Being a musician, I was more an Atari ST fan.
But I’m really impressed by the dedication that Amiga people still show to their platform. Despite the fact that AmigaNG is almost a dead end, it’s amazing there are still people working on new PowerPC motherboards.
Considering that Hyperion pretty much gave up on AmigaOS 4 and shifted their focus to improve the 3.x line, the die-hard fans are probably better catered for by sticking one of these Apollo “68080” accelerator cards in their original Amiga. I just had a look at their website and was quite surprised there was a model small enough to fit inside an A600.
The funny thing is I remember reading that before Commodore’s demise, the Amiga team chose PA-RISC for what would have been the next generation. It certainly would have been interesting if they had the time to deliver. This computer would have been able to run the next version of AmigaOS, Windows NT and HP-UX…
A PA-RISC machine could have run Doom and Amiga would have been saved! I can visualize how it would have happened. The nasty accountants in their suits would be just about to padlock the entire building when suddenly the Doom guitar riff is blasted out of the PA system. All the nearly ex employees rise up and wrap the evil men of finance in their own chains and throw them in the nearest lava pit, followed by a fireball for good measure.
I’ve never had Amiga but always wanted to try one. Is MorphOS compatible hardware some sort of Unobtainium ? When I go to the MorphOS website there hardware list point either to something that is no longer manufactured or has undefined shipping times with price tags of a good gaming PC for just a motherboard.
Do you not have eBay? PowerPC Macs are still common hardware.
That would be the “that is no longer manufactured” part of the post you’re replying to…
Vintage hardware is often unreliable as parts are starting to wear out. I have a late model G5 where half of the ram slots stopped working, and some other hardware that doesn’t boot at all any more.
I guess I just don’t quite get what anything PowerPC-based has to do with Amiga. If you’re just gonna substitute another CPU architecture, why not go with something more contemporary?
Beerfloat,
It would seem more practical that way. But if they went with generic x86 parts it would be impossible to compete with existing x86 hardware and they’d clearly have less control over things.
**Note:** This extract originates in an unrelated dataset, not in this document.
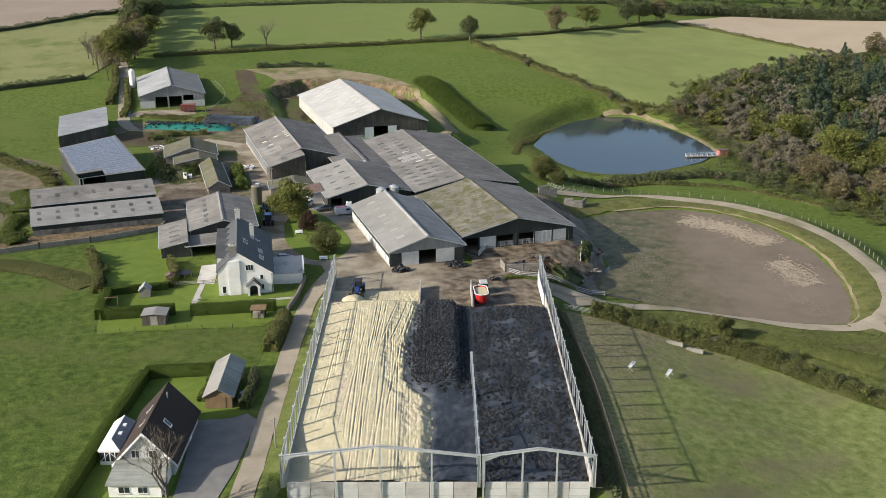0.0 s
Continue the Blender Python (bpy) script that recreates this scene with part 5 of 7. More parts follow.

By using a niche architecture, they at least have a chance to sell hardware with more controlled standards. Honestly it’s just a guess and I don’t know how much of a factor this is. People who use alternative operating systems are cut from a different cloth, so breaking with tradition might just be par for the course, haha.
Imagine a talos 64 core 256 thread cpu. And then imagine double those or quad those. IBM POWER is of course not PPC but it has support in almost all archs through qemu if you need that.
Wasted because AmigaOS will only use one of those threads, leaving 255 idle threads and 63 idle cores.
^^ this. I stopped following Amiga so much after the PowerPC move because it’s only slightly less of a dead end than 68K. Apollo (https://www.apollo-computer.com/index.php) piqued my interest again as 68K + extended graphics in FPGA feels more Amiga than another PPC board. If I had the time I’d get an Apollo board and hack on it but… I don’t. ATM I’m spending my “spare time” on synth engines and there’s SO little spare time. Good luck to the guys it’s fun project (but this isn’t even”next-gen” HW. Sorry if I sound negative – it’s a road I never traveled because I never much saw how PPC+Radeon = Amiga.
Mainly because MorphOS and Amiga OS 4 run on it. If you want something x86, you can build it yourself with an older generation, vanilla Intel APU and run AROS on it, I’m pretty sure some of that hardware is decently supported, as I was planning on installing it on my EEE PC back in the day.
It made sense at the time as the platform used Motorola CPUs and Motorola were transitioning from 680X0 to PowerPC.
Motorola basically just dropped m68k, and PPC was incompatible (they also had m88k as an option). It was only really Apple that transitioned from m68k to PPC. Pretty much everyone else abandoned Motorola entirely. Sun went to SPARC, HP went to HPPA, SGI went to MIPS etc.
Commodore were planning to go to HPPA too, but went bankrupt before anything went on sale. So PPC was never the official migration path for Amiga, it was just some third parties that developed PPC accelerator cards where the PPC was initially just a coprocessor used for offloading certain tasks.
@BeerFloat
https://www.amigaos.net/content/72/supported-hardware
https://www.morphos-team.net/hardware
There have been PPC upgrade cards for the Amiga since the 90’s, so a modern PowerPC board will run existing older software natively
Indeed “affordability” has always been crazy in Amiga-land.
After reading through quite a few links, I did not see any estimates for what this kit is expected to cost. Has that been shared somewhere?
Only post Commodore…
The original Amiga line was quite affordable. You had lowend models like the A500 and A1200 which could connect to a TV so you didn’t have to buy a separate monitor. For the price they had excellent graphics/sound capability, and could even run a multitasking graphical os.
Comparable ibm compatibles cost a lot more, as did apple hardware, and neither had a comparable os at the time either.
It’s only the post-Commodore things got expensive. Software got expensive – simple things that were free even on windows, had a price tag on amigaos – they were even selling a telnet client at one point. All of the hardware made since then has generally been very niche and thus highly expensive too while also being lowend.
If you compare that to another os that was around back then – riscos for example. You can now get riscos for free, and run it on hardware that’s both cheap and widely available.